In fact, seemingly out of nowhere, 2021 is turning into a rather challenging year for solar power, as surging demand and input costs (e.g., labor, steel, shipping) have the industry in a bind: “Solar Power's Decade of Falling Costs Is Thrown Into Reverse.”

To begin with, using data from the U.S. Department of Energy, cost comparisons between gas and renewables should be questioned because they are ultimately comparing two different types of service: 85% service vs. 35% service.

Again, per the U.S. Department of Energy, natural gas is “dispatchable” (capacity factors of ~85%), while wind and solar are “non-dispatchable” (capacity factors ~35%) and therefore require an expensive backup power cost that too many cost analyses just simply ignore (e.g., storage batteries).

Not to mention that we are already seeing the renewable build face some unlikely and early opposition: “Solar Power’s Land Grab Hits a Snag: Environmentalists.”

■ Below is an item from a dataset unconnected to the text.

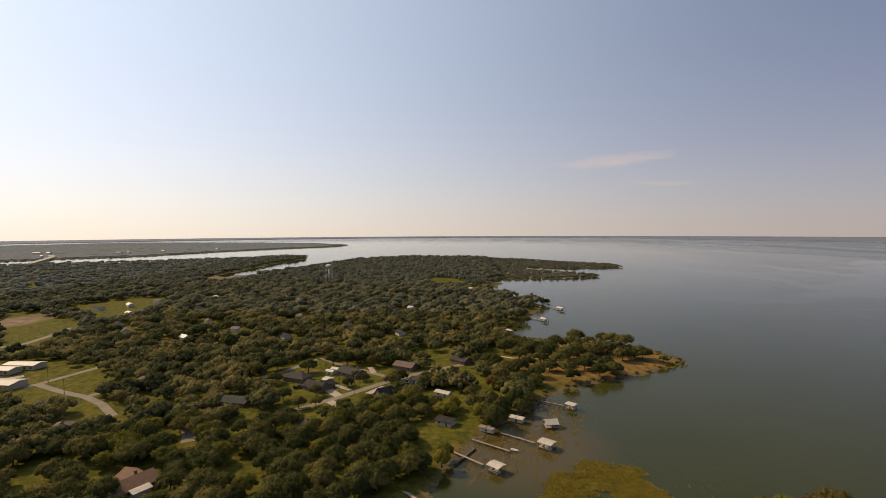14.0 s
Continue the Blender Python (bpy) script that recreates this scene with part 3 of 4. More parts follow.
FIELDS = [
    [(-495, -482), (-471, -497), (-349, -370), (-326, -346), (-330, -325), (-354, -329), (-390, -347), (-422, -375), (-452, -401)],
    [(-608, -411), (-592, -446), (-525, -475), (-491, -444), (-452, -368), (-469, -354), (-533, -346), (-570, -370)]]
LAWNS = [
    [(-321, -105), (-270, -125), (-252, -116), (-230, -99), (-207, -79), (-207, -68), (-228, -51), (-269, -22), (-287, -23), (-297, -28)],
    [(-211, -22), (-197, -20), (-186, -18), (-172, -13), (-171, -3), (-176, 6), (-188, 10), (-200, 11)],
    [(-235, 4), (-235, -2), (-222, -2), (-193, 1), (-194, 6), (-205, 7)],
    [(-294, -254), (-293, -298), (-250, -267), (-241, -258), (-223, -239), (-210, -172), (-233, -190), (-252, -205)],
    [(-247, -170), (-244, -180), (-225, -166), (-210, -156), (-212, -147), (-231, -159)]]
GLADES = [
    [(-327, -9), (-322, -22), (-304, -21), (-291, -18), (-294, -8), (-311, -9)],
    [(-169, -81), (-167, -89), (-164, -88), (-155, -83), (-156, -76), (-159, -77)],
    [(-160, -162), (-159, -172), (-146, -158), (-135, -147), (-135, -141), (-139, -140), (-150, -151)],
    [(-197, -125), (-190, -130), (-178, -121), (-170, -114), (-174, -107), (-181, -109), (-194, -117)],
    [(-166, -120), (-160, -134), (-151, -126), (-139, -115), (-140, -103), (-150, -107), (-159, -113)],
    [(-246, -132), (-235, -126), (-225, -120), (-218, -108), (-222, -103), (-231, -107), (-242, -112)]]
EAST_LAWNS = [
    [(736, 479), (748, 459), (832, 470), (890, 502), (956, 546), (899, 567), (787, 512)],
    [(401, 214), (430, 220), (465, 238), (497, 254), (495, 277), (463, 259), (426, 234)],
    [(383, 191), (398, 185), (422, 193), (447, 204), (453, 222), (420, 213), (397, 201)],
    [(495, 191), (524, 202), (549, 214), (561, 232), (564, 248), (533, 235)]]
EAST_HOUSES = ((668, 323, 14), (693, 321, 14), (862, 454, 14), (902, 432, 12), (476, 194, 12), (498, 197, 10), (677, 265, 12), (833, 604, 10), (767, 518, 12), (563, 238, 10), (986, 455, 14), (1107, 435, 14), (540, 262, 10), (590, 300, 9), (610, 262, 11), (735, 392, 10), (640, 372, 9), (820, 500, 11))
MEADOWS = [[(-850, -70), (-860, -30), (-800, 5), (-725, -5), (-770, -60)], [(-715, -15), (-745, 36), (-800, 60), (-700, 50), (-680, 5)]]
SPIT = [(-251, 38), (-262, 50), (-283, 95), (-319, 149), (-358, 141), (-386, 66), (-396, 43), (-370, 20), (-330, 15), (-280, 30)]


PARK = [(-336, -48), (-357, -19), (-339, 34), (-260, 41), (-212, 21), (-218, -1), (-245, -19), (-269, -6)]


def open_land(x, y, r):
    ok = np.ones(x.shape, bool)
    for _, w, line in ROADS:
        for (ax, ay), (cx, cy) in zip(line, line[1:]):
            dx, dy = cx - ax, cy - ay
            t = np.clip(((x - ax) * dx + (y - ay) * dy) / (dx * dx + dy * dy), 0, 1)
            ok &= np.hypot(x - ax - t * dx, y - ay - t * dy) > w / 2 + 3.5
    for cx, cy, rad in OPEN:
        ok &= np.hypot(x - cx, y - cy) > rad
    for fld in FIELDS + LAWNS + GLADES:
        ok &= inside_by(x, y, fld) < 0
    ok &= inside_by(x, y, SPIT) < 0
    ok &= ~((x < -835) & (y > 70))
    for fld in MEADOWS:
        ok &= inside_by(x, y, fld) < 0
    # scattered trees on grass between the street and the docks
    ok &= (inside_by(x, y, PARK) < 0) | (r.rand(len(x)) < 0.34)
    # glades
    ok &= waves(x, y, 70, 9) < 0.85
    return ok


mids = [crown_arrays(rs, 16, 150, 0.078, 1, 0.70, lump=(0.18, 0.36), off=1.3) for k in range(6)]
lows = [crown_arrays(rs, 7, 34, 0.095, spread=0.62, lump=(0.24, 0.46), off=1.2) for k in range(6)]
fars = [crown_arrays(rs, 3, 14, 0.22) for k in range(4)]
specks = [crown_arrays(rs, 3, 4, 0.2) for k in range(4)]

tx, ty = scatter(WEST, (-470, -330, -90, 60), 8.8, 5, 4, open_land)
order = np.argsort(np.hypot(tx, ty))
for i in order[:200]:
    h = rs.uniform(8, 11.5)
    mat = M_LEAF_Y if rs.rand() < 0.22 else M_LEAF
    tree(tx[i], ty[i], 1.5, h, h * rs.uniform(1.05, 1.4), int(rs.randint(600)), mat,
         label="yellowish green tree among the houses" if mat is M_LEAF_Y else "dark green oak tree with a broad uneven crown", bare=0.18)
rest = order[200:]
woods("woods", "dense dark green oak woods round the village", tx[rest], ty[rest], (8, 16), M_WOODS, 21, mids, squash=(0.6, 0.9))


def beyond(x, y, r):
    return open_land(x, y, r) & ~((x > -470) & (x < -90) & (y > -330) & (y < 60))


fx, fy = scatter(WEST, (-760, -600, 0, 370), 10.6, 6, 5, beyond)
woods("peninsula_woods", "continuous dark green woods on the flat peninsula", fx, fy, (11, 20), M_WOODS_MID_HAZE, 22, lows, squash=(0.5, 0.75))
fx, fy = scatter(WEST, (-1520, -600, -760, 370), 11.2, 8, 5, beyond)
woods("outer_woods", "continuous dark green woods at the peninsula's tip", fx, fy, (13, 20), M_WOODS_OUT_HAZE, 25, fars, squash=(0.42, 0.62))
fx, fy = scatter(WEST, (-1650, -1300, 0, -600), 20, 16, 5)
woods("river_woods", "green woods along the river arm, paled with painted haze", fx, fy, (18, 27), M_WOODS_ARM_HAZE, 23, fars, squash=(0.3, 0.42))


def east_open(x, y, r):
    deep = inside_by(x, y, EAST)
    ok = (waves(x, y, 60, 19) < np.where(deep < 60, 0.4, 0.72)) & (y > 0.36 * x - 25)
    ok &= r.rand(len(x)) < np.minimum(0.86, 0.36 + 0.008 * deep)
    for fld in EAST_LAWNS:
        ok &= inside_by(x, y, fld) < 0
    for cx, cy, rad in [(hx * 0.976, hy * 0.976, 15) for hx, hy, _ in EAST_HOUSES]:
        ok &= np.hypot(x - cx, y - cy) > rad
    return ok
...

Bloomberg reports the most staggering, that per unit of electricity generated, wind requires 370 times more land than gas, with solar needing 140 times more land than gas.

Many of these issues for renewables, of course, should be expected to become bigger as their build-out continues here and around the world.

Ohio has become a battleground for counties and grassroots groups fighting back against forced wind and solar farms in their communities, with California even seeing a movement against rooftop solar led by a Democrat, Assemblymember Lorena Gonzalez in San Diego.

Greatly experienced with offshore energy infrastructure, those pushing for the “Big Oil” majors to get into offshore wind development should know that this is already proving a significant cost escalator.

“Big Oil” has the deep-pockets to dominate the seabed leasing wars, shoving others out and reducing competition in the industry.

President Biden has a goal of 30,000 MW of offshore wind capacity online by 2030, but with currently over 530,000 MW of gas capacity, it’ll clearly be natural gas that continues to “beat the heat.”